В Пушкинской речи, повторяя мысль о всемирности и всечеловечности русского народа, Д. “реабилитирует” Европу: “Для настоящего русского Европа и удел всего великого арийского племени так же дороги, как и сама Россия, как и удел своей родной Земли, потому что наш удел и есть всемирность, и не мечом приобретенная, а силой братства и братского стремления нашего к воссоединению людей…” Это позволило Бердяеву утверждать, что Д. – “патриот Европы, а не только России”.

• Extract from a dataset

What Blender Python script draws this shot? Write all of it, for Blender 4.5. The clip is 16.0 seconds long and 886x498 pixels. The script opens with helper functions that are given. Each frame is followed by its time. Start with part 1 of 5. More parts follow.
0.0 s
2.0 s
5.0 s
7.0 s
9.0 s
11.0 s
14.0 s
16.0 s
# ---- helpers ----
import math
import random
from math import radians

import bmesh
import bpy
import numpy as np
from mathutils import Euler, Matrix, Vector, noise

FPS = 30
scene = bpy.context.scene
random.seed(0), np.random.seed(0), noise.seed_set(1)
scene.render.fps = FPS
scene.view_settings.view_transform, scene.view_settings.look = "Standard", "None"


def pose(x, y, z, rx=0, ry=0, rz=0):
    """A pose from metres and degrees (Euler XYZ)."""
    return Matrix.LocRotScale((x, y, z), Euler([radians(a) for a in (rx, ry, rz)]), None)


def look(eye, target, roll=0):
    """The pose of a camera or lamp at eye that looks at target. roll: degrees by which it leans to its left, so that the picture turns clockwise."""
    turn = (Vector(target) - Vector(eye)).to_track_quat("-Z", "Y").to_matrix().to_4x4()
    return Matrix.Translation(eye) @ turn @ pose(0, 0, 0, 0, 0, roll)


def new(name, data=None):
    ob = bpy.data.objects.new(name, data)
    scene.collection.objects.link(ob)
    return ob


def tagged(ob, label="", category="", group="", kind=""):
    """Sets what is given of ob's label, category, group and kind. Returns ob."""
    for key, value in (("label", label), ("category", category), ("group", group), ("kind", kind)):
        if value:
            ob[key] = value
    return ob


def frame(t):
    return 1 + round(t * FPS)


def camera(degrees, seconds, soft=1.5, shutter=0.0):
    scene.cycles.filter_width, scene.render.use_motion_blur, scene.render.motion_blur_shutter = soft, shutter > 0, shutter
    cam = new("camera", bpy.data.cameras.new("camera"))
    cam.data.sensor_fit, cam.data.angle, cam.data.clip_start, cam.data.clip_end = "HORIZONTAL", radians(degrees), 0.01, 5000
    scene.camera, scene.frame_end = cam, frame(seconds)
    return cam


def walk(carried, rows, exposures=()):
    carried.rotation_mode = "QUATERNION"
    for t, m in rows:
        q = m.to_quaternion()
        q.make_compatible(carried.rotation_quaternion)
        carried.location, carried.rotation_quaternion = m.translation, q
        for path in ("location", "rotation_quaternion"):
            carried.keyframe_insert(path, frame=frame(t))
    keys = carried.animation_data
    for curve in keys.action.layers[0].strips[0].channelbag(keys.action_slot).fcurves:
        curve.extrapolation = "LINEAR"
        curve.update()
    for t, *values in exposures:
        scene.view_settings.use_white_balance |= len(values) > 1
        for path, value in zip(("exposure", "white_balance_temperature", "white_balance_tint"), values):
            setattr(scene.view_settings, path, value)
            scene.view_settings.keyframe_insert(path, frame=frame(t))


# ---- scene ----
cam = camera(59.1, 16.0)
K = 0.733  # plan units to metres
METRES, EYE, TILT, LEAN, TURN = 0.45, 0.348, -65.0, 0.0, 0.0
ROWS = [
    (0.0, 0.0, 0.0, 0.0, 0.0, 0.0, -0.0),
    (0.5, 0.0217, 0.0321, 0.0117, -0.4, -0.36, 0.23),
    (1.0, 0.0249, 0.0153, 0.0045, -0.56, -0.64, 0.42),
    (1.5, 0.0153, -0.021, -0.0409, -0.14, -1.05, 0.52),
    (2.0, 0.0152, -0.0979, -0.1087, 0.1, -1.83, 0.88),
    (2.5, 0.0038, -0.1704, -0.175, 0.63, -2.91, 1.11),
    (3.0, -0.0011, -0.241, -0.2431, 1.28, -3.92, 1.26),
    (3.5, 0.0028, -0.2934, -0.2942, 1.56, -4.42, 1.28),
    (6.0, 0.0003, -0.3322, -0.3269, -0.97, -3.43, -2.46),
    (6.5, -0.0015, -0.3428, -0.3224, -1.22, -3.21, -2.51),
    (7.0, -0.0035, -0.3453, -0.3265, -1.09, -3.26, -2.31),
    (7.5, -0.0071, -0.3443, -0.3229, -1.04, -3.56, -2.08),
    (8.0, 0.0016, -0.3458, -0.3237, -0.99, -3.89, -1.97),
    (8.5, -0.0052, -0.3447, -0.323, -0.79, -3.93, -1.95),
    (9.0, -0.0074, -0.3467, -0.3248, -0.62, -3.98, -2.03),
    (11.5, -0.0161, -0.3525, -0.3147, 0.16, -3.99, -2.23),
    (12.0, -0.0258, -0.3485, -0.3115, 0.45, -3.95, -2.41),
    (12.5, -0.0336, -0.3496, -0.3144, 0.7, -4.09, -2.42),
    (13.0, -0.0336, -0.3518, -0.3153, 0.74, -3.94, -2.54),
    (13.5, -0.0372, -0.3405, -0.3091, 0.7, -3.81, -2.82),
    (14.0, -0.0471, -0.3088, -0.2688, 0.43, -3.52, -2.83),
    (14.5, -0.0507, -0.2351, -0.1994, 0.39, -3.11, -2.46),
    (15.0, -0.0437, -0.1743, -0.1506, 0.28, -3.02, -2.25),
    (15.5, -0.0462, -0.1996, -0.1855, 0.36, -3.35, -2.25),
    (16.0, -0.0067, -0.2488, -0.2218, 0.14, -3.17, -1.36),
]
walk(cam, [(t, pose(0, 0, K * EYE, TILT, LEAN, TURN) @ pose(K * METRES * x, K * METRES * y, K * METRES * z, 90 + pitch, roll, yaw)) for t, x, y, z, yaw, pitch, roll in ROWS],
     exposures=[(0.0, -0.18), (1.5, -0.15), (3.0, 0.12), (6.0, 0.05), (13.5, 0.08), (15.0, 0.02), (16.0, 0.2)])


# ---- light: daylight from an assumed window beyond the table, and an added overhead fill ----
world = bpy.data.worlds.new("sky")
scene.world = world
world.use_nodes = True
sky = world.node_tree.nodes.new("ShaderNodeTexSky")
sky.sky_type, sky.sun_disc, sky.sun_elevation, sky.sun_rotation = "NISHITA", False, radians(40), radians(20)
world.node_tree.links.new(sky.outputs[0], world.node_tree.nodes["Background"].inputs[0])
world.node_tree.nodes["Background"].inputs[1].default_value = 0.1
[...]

Таким образом, Д. вышел за пределы как западничества, так и славянофильства, переступил границы европейского социализма и идеализма он видел последнюю и высшую возможность для человеческих основ в христианстве и нигилизме. Последние, предсмертные слова Д., высказанные по поводу завершения завоевания Туркестана, поражают своей парадоксальностью и в то же время смыкают крайности мировоззрения Д., бывшего в разное время и революционером, и православным монархистом: цивилизаторская миссия России – в Азии, утверждает Д., именно в Азии восторжествует “Русская идея”, которая есть не что иное, как “русский социализм, цель и исход которого всенародная вселенская Церковь, осуществленная на земле, поскольку земля может вместить её”. Т. е. Россия положит начало единению земных народов во имя Христа и преображению национальных государств во вселенскую церковь. Любопытно, что К. Леонтьев, в своё время справедливо критиковавший Д. за нехристианскую идею вселенской гармонии, “осуществленной на земле”, в конце жизни тоже пришёл к мысли о социализме как возможной реализации (правда, негативной) русской идеи. Кстати, само понятие “русская идея” введена в публицистический и философский обиход именно Д.

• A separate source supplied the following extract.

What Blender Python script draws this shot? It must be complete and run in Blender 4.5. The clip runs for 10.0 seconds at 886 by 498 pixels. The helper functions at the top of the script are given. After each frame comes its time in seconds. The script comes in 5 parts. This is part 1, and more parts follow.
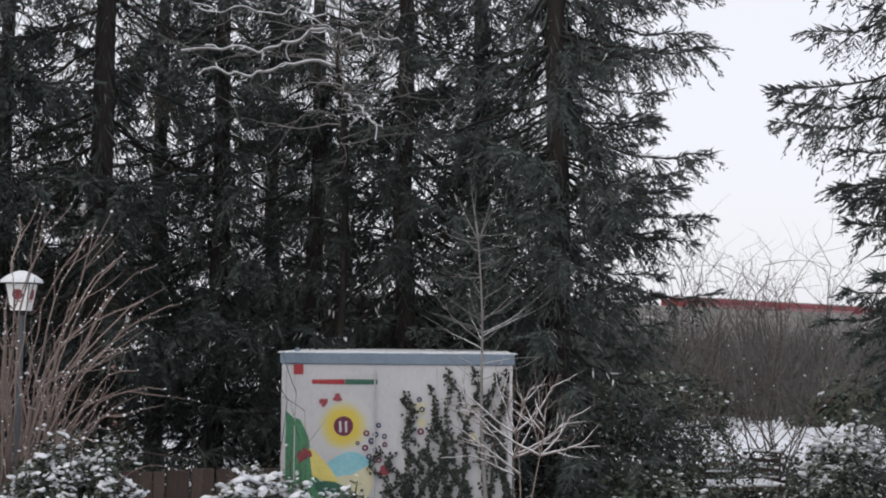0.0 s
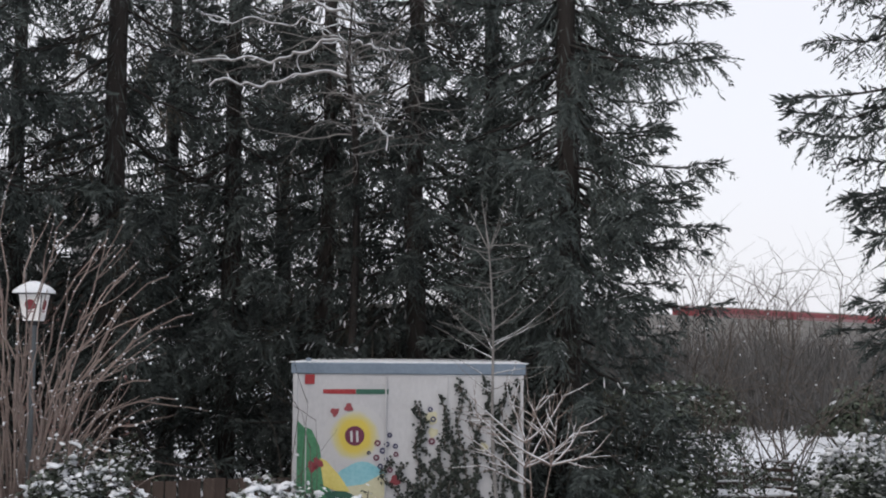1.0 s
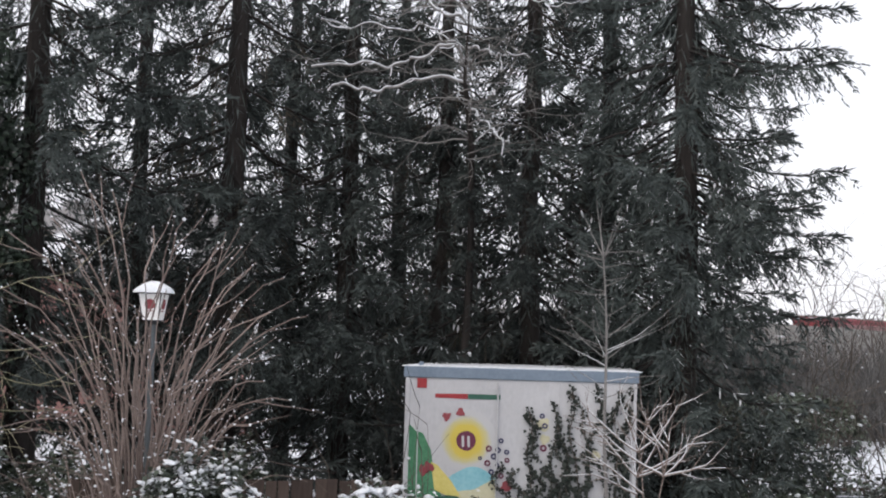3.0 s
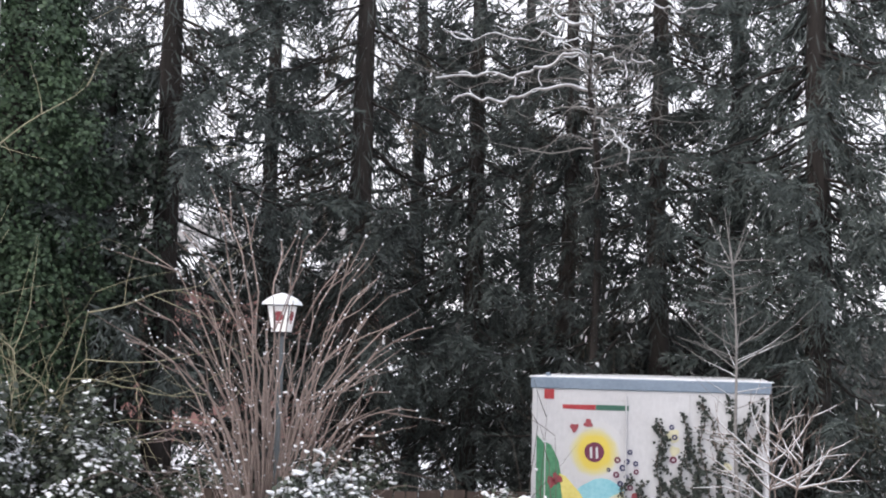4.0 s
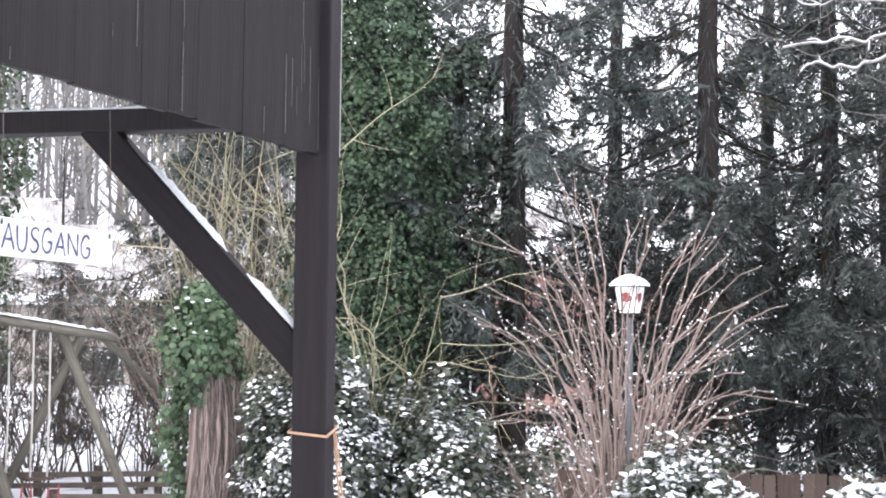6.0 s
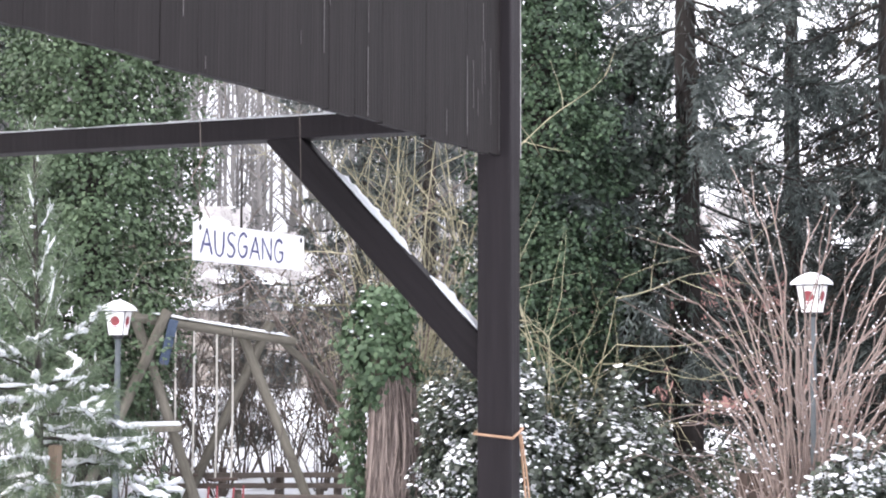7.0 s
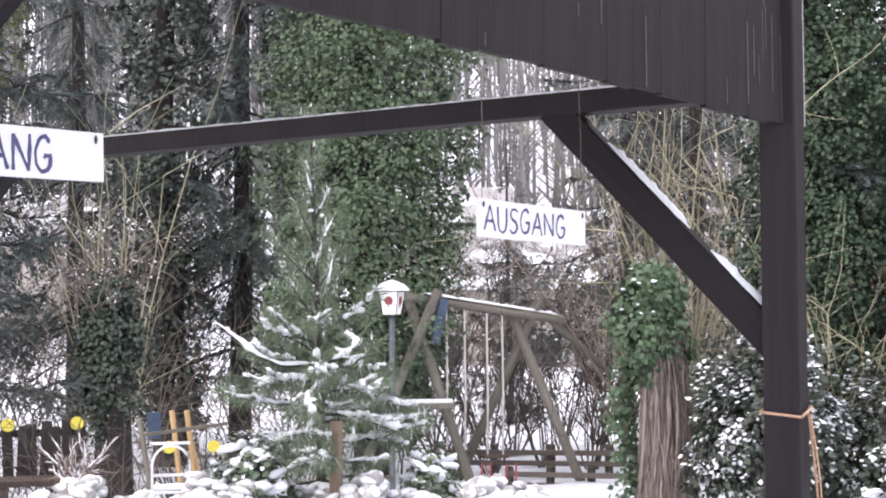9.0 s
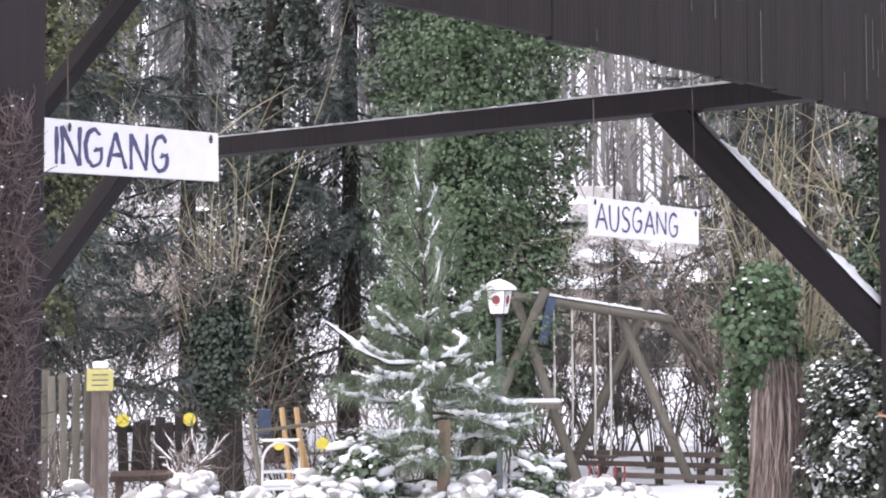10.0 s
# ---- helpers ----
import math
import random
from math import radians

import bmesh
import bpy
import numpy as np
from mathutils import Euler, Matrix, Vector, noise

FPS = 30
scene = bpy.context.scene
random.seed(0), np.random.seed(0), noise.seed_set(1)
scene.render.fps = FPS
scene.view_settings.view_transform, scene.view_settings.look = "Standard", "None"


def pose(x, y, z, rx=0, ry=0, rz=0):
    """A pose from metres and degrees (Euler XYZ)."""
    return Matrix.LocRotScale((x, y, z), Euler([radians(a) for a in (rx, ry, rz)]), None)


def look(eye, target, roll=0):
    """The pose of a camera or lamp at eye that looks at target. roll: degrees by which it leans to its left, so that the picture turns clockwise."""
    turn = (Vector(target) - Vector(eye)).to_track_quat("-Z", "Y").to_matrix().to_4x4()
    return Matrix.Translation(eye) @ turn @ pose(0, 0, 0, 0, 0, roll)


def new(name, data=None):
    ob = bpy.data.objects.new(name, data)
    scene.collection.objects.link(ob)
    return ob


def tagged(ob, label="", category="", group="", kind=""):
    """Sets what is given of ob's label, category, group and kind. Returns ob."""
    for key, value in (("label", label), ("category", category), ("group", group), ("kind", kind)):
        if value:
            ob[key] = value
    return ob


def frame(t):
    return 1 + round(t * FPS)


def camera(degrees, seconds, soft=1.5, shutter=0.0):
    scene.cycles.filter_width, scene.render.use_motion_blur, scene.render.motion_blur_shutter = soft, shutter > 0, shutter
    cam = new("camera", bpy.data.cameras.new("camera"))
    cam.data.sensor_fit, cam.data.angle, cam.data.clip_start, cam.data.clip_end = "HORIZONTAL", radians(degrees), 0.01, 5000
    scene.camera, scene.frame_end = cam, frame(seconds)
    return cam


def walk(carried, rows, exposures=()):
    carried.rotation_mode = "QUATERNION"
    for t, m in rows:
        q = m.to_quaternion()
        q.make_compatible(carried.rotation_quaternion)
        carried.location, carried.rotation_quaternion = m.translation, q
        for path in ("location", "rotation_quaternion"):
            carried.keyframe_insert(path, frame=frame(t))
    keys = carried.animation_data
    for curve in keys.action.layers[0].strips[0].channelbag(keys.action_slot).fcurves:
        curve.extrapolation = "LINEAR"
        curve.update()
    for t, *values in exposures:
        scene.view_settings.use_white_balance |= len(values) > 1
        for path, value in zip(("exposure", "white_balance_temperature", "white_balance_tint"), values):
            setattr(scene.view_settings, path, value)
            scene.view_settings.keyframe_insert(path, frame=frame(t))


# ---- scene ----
LENS = 36.2
EYE = 1.6
EXPOSURES = [(0.0, 0.05, 6450, 11), (2.2, 0.18, 6450, 11), (3.5, 0.6, 6450, 12), (4.5, 1.3, 6400, 13), (5.5, 1.85, 6350, 13), (6.2, 2.0, 6350, 13), (7.5, 1.86, 6450, 15), (8.5, 1.74, 6450, 17), (10.0, 1.6, 6450, 18)]
cam = camera(LENS, 10.0, soft=2.0)
# seconds, shift of the eye in metres, then heading (left is positive), pitch and lean in degrees
ROWS = [
    (0.0, -0.000, -0.000, -0.000, -0.00, 3.60, 0.49),
    (0.5, -0.004, -0.023, -0.007, 0.12, 3.94, 0.54),
    (1.0, 0.002, -0.022, 0.002, 0.47, 4.00, 0.44),
    (1.5, 0.003, -0.019, -0.002, 0.85, 3.90, 0.29),
    (2.0, 0.012, -0.010, 0.007, 1.89, 3.50, 0.48),
    (2.2, 0.016, -0.008, 0.009, 2.38, 3.50, 0.85),
    (3.3, 0.036, 0.015, 0.012, 7.12, 4.27, 1.49),
    (3.5, 0.047, 0.024, 0.012, 8.39, 4.25, 1.37),
    (4.0, 0.074, 0.030, 0.009, 10.94, 4.43, 1.40),
    (4.5, 0.133, 0.022, -0.001, 14.50, 4.48, 1.09),
    (5.0, 0.133, 0.034, -0.001, 17.73, 4.30, 1.02),
    (5.5, 0.120, 0.059, 0.000, 21.13, 4.13, 0.77),
    (6.0, 0.091, 0.094, 0.007, 25.67, 3.41, 0.57),
    (6.2, 0.090, 0.102, 0.008, 27.32, 3.71, 0.18),
    (7.3, 0.025, 0.082, -0.001, 34.83, 3.16, 0.21),
    (7.5, 0.024, 0.082, -0.002, 36.16, 3.14, 0.20),
    (8.0, 0.004, 0.089, 0.001, 37.60, 3.39, 0.48),
    (8.5, -0.002, 0.075, -0.001, 40.46, 3.19, -0.11),
    (9.0, -0.025, 0.088, -0.005, 43.88, 2.60, -0.34),
    (9.5, -0.036, 0.092, -0.006, 46.14, 2.48, -0.40),
    (10.0, -0.043, 0.091, -0.005, 48.37, 2.58, -0.13),
]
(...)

Д. всегда был занят исканием социальной справедливости. После того, как он убедился в бесовской природе революционного социализма, он стал бороться с ним, но его никогда не оставляла мысль о нравственно обоснованном социализме – с этим и связано некоторое его “полевение” после 1873 и замысел сделать Алёшу Карамазова революционером во второй книге своего последнего романа. Несмотря на твёрдый монархизм позднего Д. (с середины 60–х гг.), он оставался народником, и его общественный идеал – это народная монархия, как у ранних славянофилов. В “Дневнике писателя” за 1876, 1877 и 1880 г. много страниц посвящено обличению различных антинародных сил. Д. не был консерватором, он задумывался о том, почему “наше общество не консервативно” и, в полную противоположность Леонтьеву, приходил к выводу, что “неконсервативен он (народ) потому, что нечего охранять”.
“Есть нечто беспримерно захватывающее в выявлении того, как Д. в своих мощных устремлениях и с ясным сознанием бесстрашно высказывает смелые идеи, упреждая все возможные антихристианские позиции нашего времени и противопоставляя им собственное христианство. Он… является первооткрывателем политического мифа; он открыватель понятия о сверхчеловеке; он независимо и вне влияния Кьеркегора обрисовал безосновный страх экзистенциализма и преодолел его. Все эти конструкции служили для него ступенями к единственной цели — достижению метафизической свободы” (Р. Лаут).